Seafood and Eat It

Can't tell your scampis from shrimps but love eating seafood? Refer to our definitive guide to crustaceans, molluscs and other produce of the sea.
Anushree Basu-Bhalla        Print Edition: May 12, 2013

PICTURE THIS: You're chairing A business lunch in a bustling Asian restaurant. The menu is a smorgasboard of seafood and fresh catch of the day but you find yourself at a loss as you wade through scampis, squids and clams. Seafood is confusing for most people but knowing one type from another can crack a deal. Well, at least in this situation. Here's our guide to seafood that will ensure that you not only place a restaurant order like a veteran but also whip up a fiery crab vindaloo the next time you host your business associates or colleagues at home.

It can be a daunting task, and if you don't know your scallops well, chances are you won't like what you're going to put in your mouth. Broadly, seafood is categorised into five verticals: fish (marine and freshwater), crustaceans (shellfish like crabs, lobsters and prawns), molluscs (clams, oysters, mussels,
scallops, squids and octopus), aquatic animals (whales, jellyfish and sea turtles), and aquatic plants (seaweed and

Like most produce, seafood is no longer seasonal foods, so the old adage that months with the letter R are seafood-friendly periods in a year no longer stands true in most cases. Technology and handling systems have improved immensely since early days, making produce available the year through. Fish and seafood are expertly processed and frozen at the height of their freshness (usually when still on the boat or shortly thereafter), sealing the nutritional goodness, flavour and texture. With worldwide food transportation, a majority of seafood is available in departmental stores and supermarkets the year through. However, weather conditions do affect pricing and availability. Seafood is perishable. When purchasing frozen seafood, pick solid frozen pieces with fewer ice crystals as this will ensure they have been through a proper cold chain and not thawed and re-frozen at some point. Keep the produce frozen by storing in the coldest section of your freezer and only remove when you're ready to use it. In case you're buying fresh and live seafood, make sure the crust or skin looks bright. Steer clear of discoloured patches or dark spots. Fresh seafood should smell like the ocean. If it has a fishy odour, it probably isn't fresh. In case of a whole fish, the gills should be pink and wet, and the eyes should be bright not cloudy.

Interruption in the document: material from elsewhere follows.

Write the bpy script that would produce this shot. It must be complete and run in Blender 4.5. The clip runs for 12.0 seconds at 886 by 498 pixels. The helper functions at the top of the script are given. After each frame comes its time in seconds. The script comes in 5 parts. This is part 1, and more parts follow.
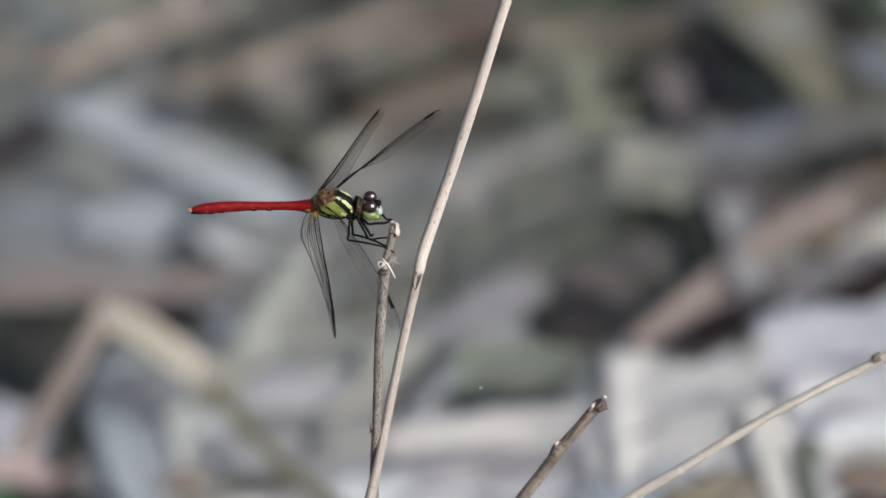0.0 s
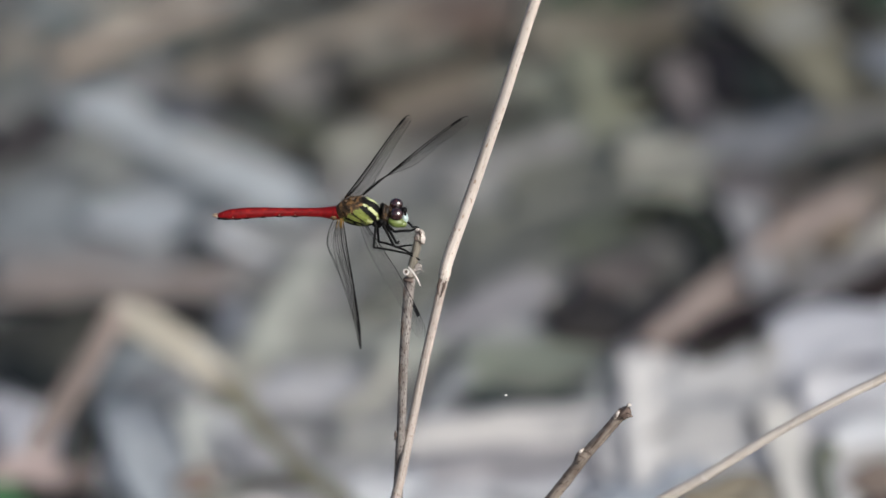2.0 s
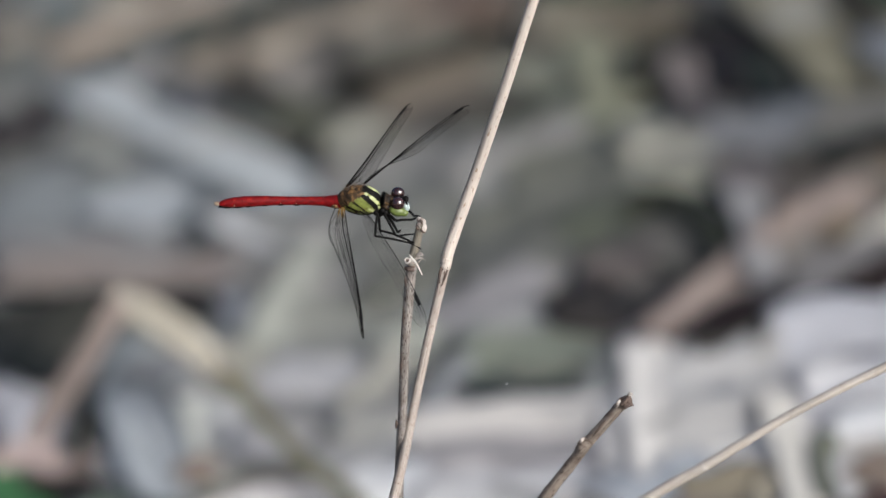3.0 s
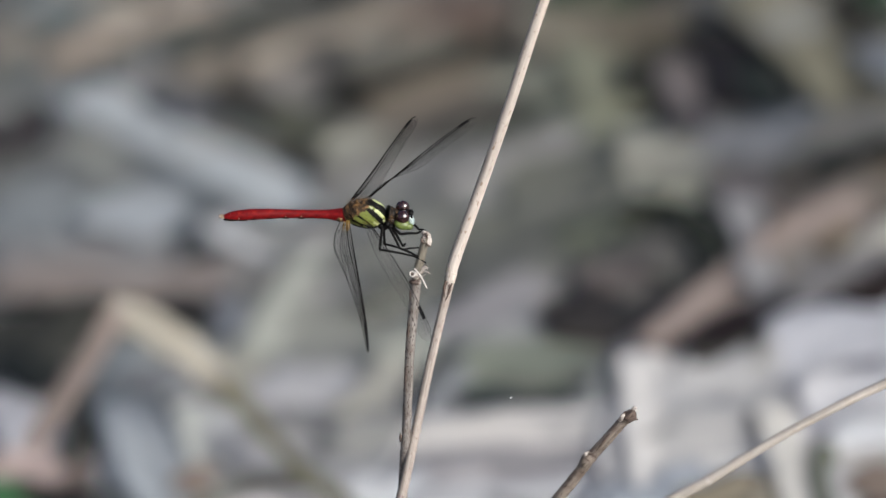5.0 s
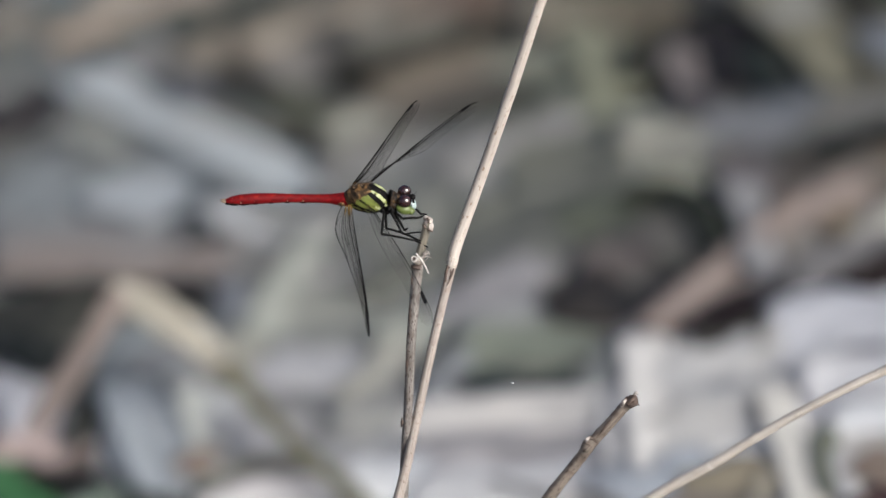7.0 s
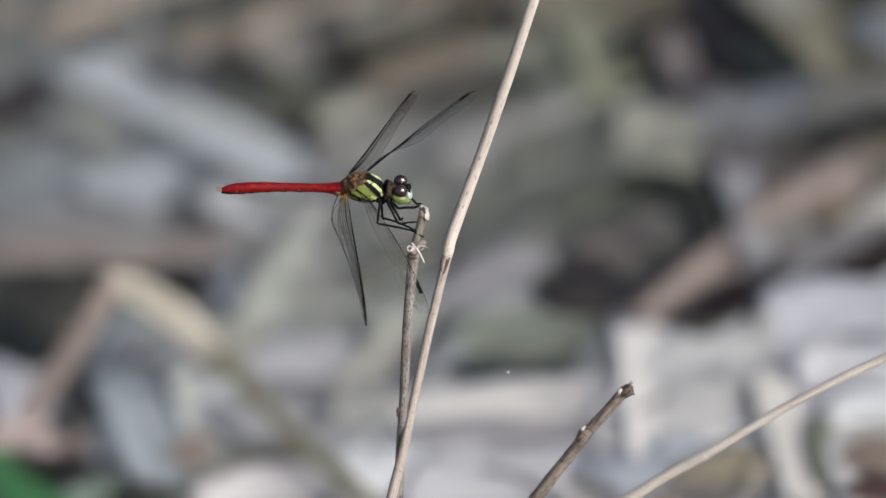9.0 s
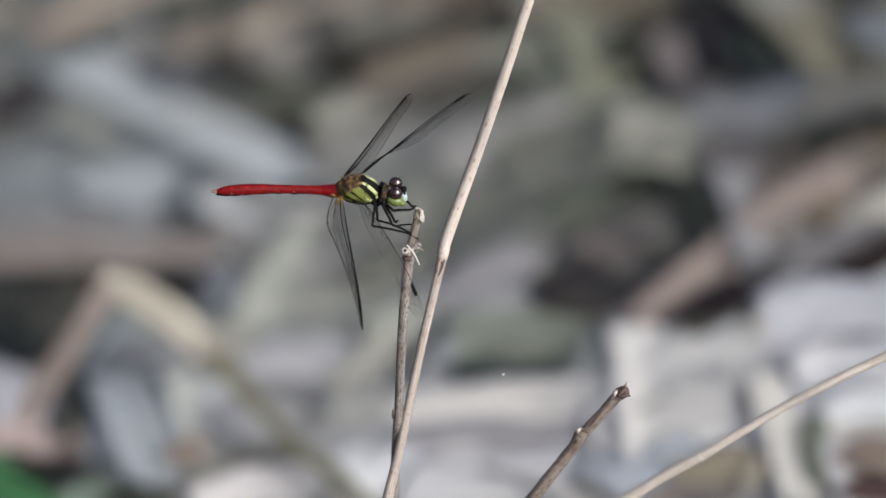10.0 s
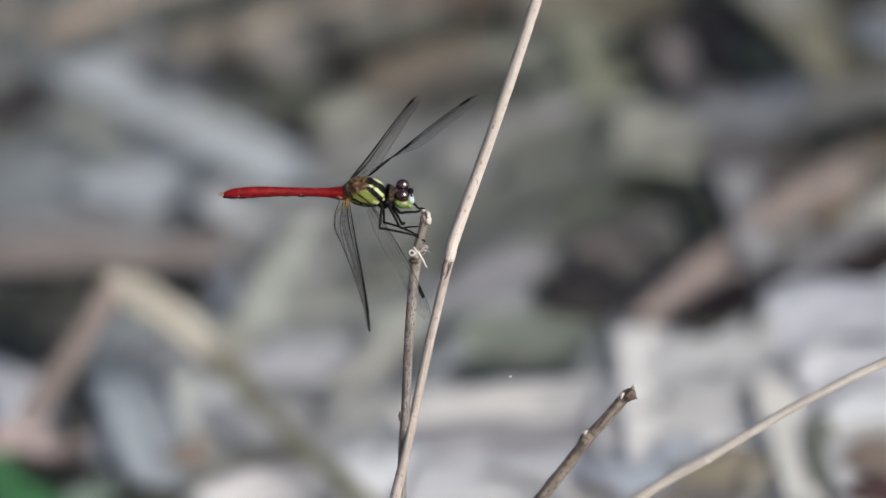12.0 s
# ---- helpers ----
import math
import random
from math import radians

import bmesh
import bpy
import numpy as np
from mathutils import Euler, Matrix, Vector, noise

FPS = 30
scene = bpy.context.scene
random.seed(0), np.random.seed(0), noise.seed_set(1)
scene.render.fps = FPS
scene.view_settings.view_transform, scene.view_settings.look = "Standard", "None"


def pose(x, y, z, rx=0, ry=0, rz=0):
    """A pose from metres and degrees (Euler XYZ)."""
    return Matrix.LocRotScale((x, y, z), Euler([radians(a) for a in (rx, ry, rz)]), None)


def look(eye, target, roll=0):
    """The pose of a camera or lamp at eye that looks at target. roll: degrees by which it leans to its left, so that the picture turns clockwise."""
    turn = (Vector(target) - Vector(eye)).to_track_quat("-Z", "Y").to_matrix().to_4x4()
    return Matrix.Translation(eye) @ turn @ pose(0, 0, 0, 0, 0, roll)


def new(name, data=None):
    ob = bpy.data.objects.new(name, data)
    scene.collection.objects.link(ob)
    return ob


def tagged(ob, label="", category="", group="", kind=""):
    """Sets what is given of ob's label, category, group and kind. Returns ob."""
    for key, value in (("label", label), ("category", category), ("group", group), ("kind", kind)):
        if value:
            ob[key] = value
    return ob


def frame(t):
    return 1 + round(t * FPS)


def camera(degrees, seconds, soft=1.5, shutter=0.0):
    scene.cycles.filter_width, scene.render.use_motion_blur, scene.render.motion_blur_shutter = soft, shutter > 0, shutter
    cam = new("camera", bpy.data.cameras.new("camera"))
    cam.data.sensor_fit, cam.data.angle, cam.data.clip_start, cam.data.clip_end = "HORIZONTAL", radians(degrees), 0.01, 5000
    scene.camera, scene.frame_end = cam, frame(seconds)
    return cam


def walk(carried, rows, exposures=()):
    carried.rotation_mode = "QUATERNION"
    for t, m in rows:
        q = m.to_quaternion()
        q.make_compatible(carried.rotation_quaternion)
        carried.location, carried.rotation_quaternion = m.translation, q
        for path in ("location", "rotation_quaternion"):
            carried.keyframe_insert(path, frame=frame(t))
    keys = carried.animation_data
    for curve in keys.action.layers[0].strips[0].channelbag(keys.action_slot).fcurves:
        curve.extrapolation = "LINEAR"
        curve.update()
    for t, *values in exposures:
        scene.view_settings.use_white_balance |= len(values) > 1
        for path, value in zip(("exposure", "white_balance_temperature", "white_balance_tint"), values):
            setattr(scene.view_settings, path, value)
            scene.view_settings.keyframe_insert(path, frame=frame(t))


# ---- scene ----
# ---- camera: a long lens held by hand, looking down at about 25 degrees ----
cam = camera(4.0, 12.0, soft=1.5)
cam.data.dof.use_dof = True
cam.data.dof.focus_distance = 2.385
cam.data.dof.aperture_fstop = 11.0
cam.data.dof.aperture_blades = 0
walk(cam, [
    (0, pose(0.03825, -2.16631, 1.13903, 65.5291, 0.7329, 0.5465)),
    (0.5, pose(0.03676, -2.16582, 1.14041, 65.5408, 0.7806, 0.5279)),
    (1, pose(0.02724, -2.16493, 1.14274, 65.4873, 0.6624, 0.3863)),
    (1.5, pose(0.02656, -2.16250, 1.14582, 65.3930, 0.5959, 0.4096)),
    (2, pose(0.02158, -2.15985, 1.15020, 65.2548, 0.4998, 0.3363)),
    (2.5, pose(0.02088, -2.16024, 1.14973, 65.2317, 0.4136, 0.3764)),
    (4.5, pose(0.01548, -2.15986, 1.15215, 65.1585, 0.3021, 0.2720)),
    (5, pose(0.01011, -2.15801, 1.15411, 65.1613, 0.1549, 0.2226)),
    (5.5, pose(0.00847, -2.15991, 1.15363, 65.1402, 0.0531, 0.2479)),
    (6, pose(0.00800, -2.16190, 1.15335, 65.1395, -0.0457, 0.2629)),
    (6.5, pose(0.00633, -2.15614, 1.15298, 65.1093, -0.0399, 0.2381)),
    (7, pose(0.01123, -2.15615, 1.15637, 65.0255, 0.0735, 0.2990)),
    (9, pose(0.00853, -2.15643, 1.15851, 64.9340, 0.0029, 0.2393)),
    (9.5, pose(0.00360, -2.15614, 1.15729, 64.9594, 0.0215, 0.0857)),
    (10, pose(0.00821, -2.15351, 1.15942, 64.8935, 0.1202, 0.1517)),
    (10.5, pose(0.00894, -2.15425, 1.15768, 64.9471, 0.0991, 0.1506)),
    (11, pose(0.00405, -2.15645, 1.15715, 64.9856, -0.0187, 0.0705)),
    (11.5, pose(0.00546, -2.15173, 1.15668, 64.9395, 0.0284, 0.1101)),
    (12, pose(0.00486, -2.15441, 1.16092, 64.8804, 0.0810, 0.1155)),
], exposures=((0.0, 0.35, 6140, 6), (12.0, 0.35, 6140, 6)))

# ---- daylight: low hazy sun from the right, behind the camera, and the sky ----
SUN = Vector((0.61, -0.61, 0.50)).normalized()
world = bpy.data.worlds.new("sky")
scene.world = world
world.use_nodes = True
sky = world.node_tree.nodes.new("ShaderNodeTexSky")
sky.sky_type, sky.sun_disc = "NISHITA", False
sky.air_density, sky.dust_density, sky.ozone_density = 0.4, 5.0, 0.2
sky.sun_elevation = math.asin(SUN.z)
sky.sun_rotation = math.atan2(SUN.x, SUN.y)
back_node = world.node_tree.nodes["Background"]
back_node.inputs["Strength"].default_value = 0.104
world.node_tree.links.new(sky.outputs[0], back_node.inputs["Color"])
sun = new("sun", bpy.data.lights.new("sun", "SUN"))
sun.data.energy, sun.data.angle, sun.data.color = 2.4, radians(30), (1.0, 0.975, 0.95)
sun.matrix_world = look(SUN * 5, (0, 0, 0))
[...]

A wok is your go-to kitchen accessory when cooking seafood. You also need a lightweight, flat spatula as fish and seafood need delicate handling. Seafood has natural salt hence adding marination and condiments only takeaway from natural, clean flavours. In case of Indian recipes like crab vindaloo, make sure you don't marinade with spices and salt for more than 15 minutes as this could dehydrate the crabs.


Keep in mind the general rule of thumb: Most seafood needs just eight to nine minutes on the hob. These creatures of the sea are excellent repositories of nutrients and minerals, including zinc, iodine, selenium, and magnesium, along with vitamin A and B vitamins (especially B12). Over-cooking seafood is almost unforgiving as it depletes the nutrient content. When cooking fish, put it skin down on the pan and let it sear. As the fish changes from translucent to opaque and begins to flake, remove it from the heat source and let it sit for a few minutes before serving. When fully cooked, shellfish, such as mussels or clams will pop open. The cooking time is just three to five minutes. Discard any that remain closed. Scallops are fully cooked when they turn opaque and their texture changes from mushy to slightly firm. Like all crustaceans, shrimps are ready when they turn orange on both sides-just about two to three minutes into cooking. Lobsters and crabs are cooked when their shells turn a deep red and their meat changes from translucent to opaque. Depending on the cooking method and size of the shellfish, they may take anywhere from five to 25 minutes of cooking time.

Stir-fried shrimp in oyster and fish sauce
Stir-fried shrimp in oyster and fish sauce, rice vinegar, sesame oil, sugar and broth; served on a bed of rice noodles
Poaching It is a moist heat method of cooking where food is submerged in water, curry or stock that's kept just below boiling point. Seafood cooked using this technique has a delicate flavour. Most Indian seafood and fish curries are prepared using this technique.

Stir-Frying Sauteng or stir-frying is the easiest way to prepare seafood. This technique goes best with freshwater lean fish cuts like fillets, strips, or whole dressed fish. It is also great for shucked shrimp, shellfish, scallops, and squid that are lightly coated with a batter of corn flour or with breadcrumbs.

Broiling Oven-broiling or grilling adds a nutty flavour and renders a crisp texture to the seafood. Fillets of finfish like cod, halibut or basa, shrimp, and lobster tails turn out delicious when broiled.

Pan-Searing This technique works well when cooking thicker fish steaks. If the fish has skin, score it on the skin side with a few vertical slashes and add a choice of dressing.

Steaming Unlike poaching, steaming keeps flavourful juices and nutrients inside the seafood, rather than letting them escape into the surrounding cooking liquid.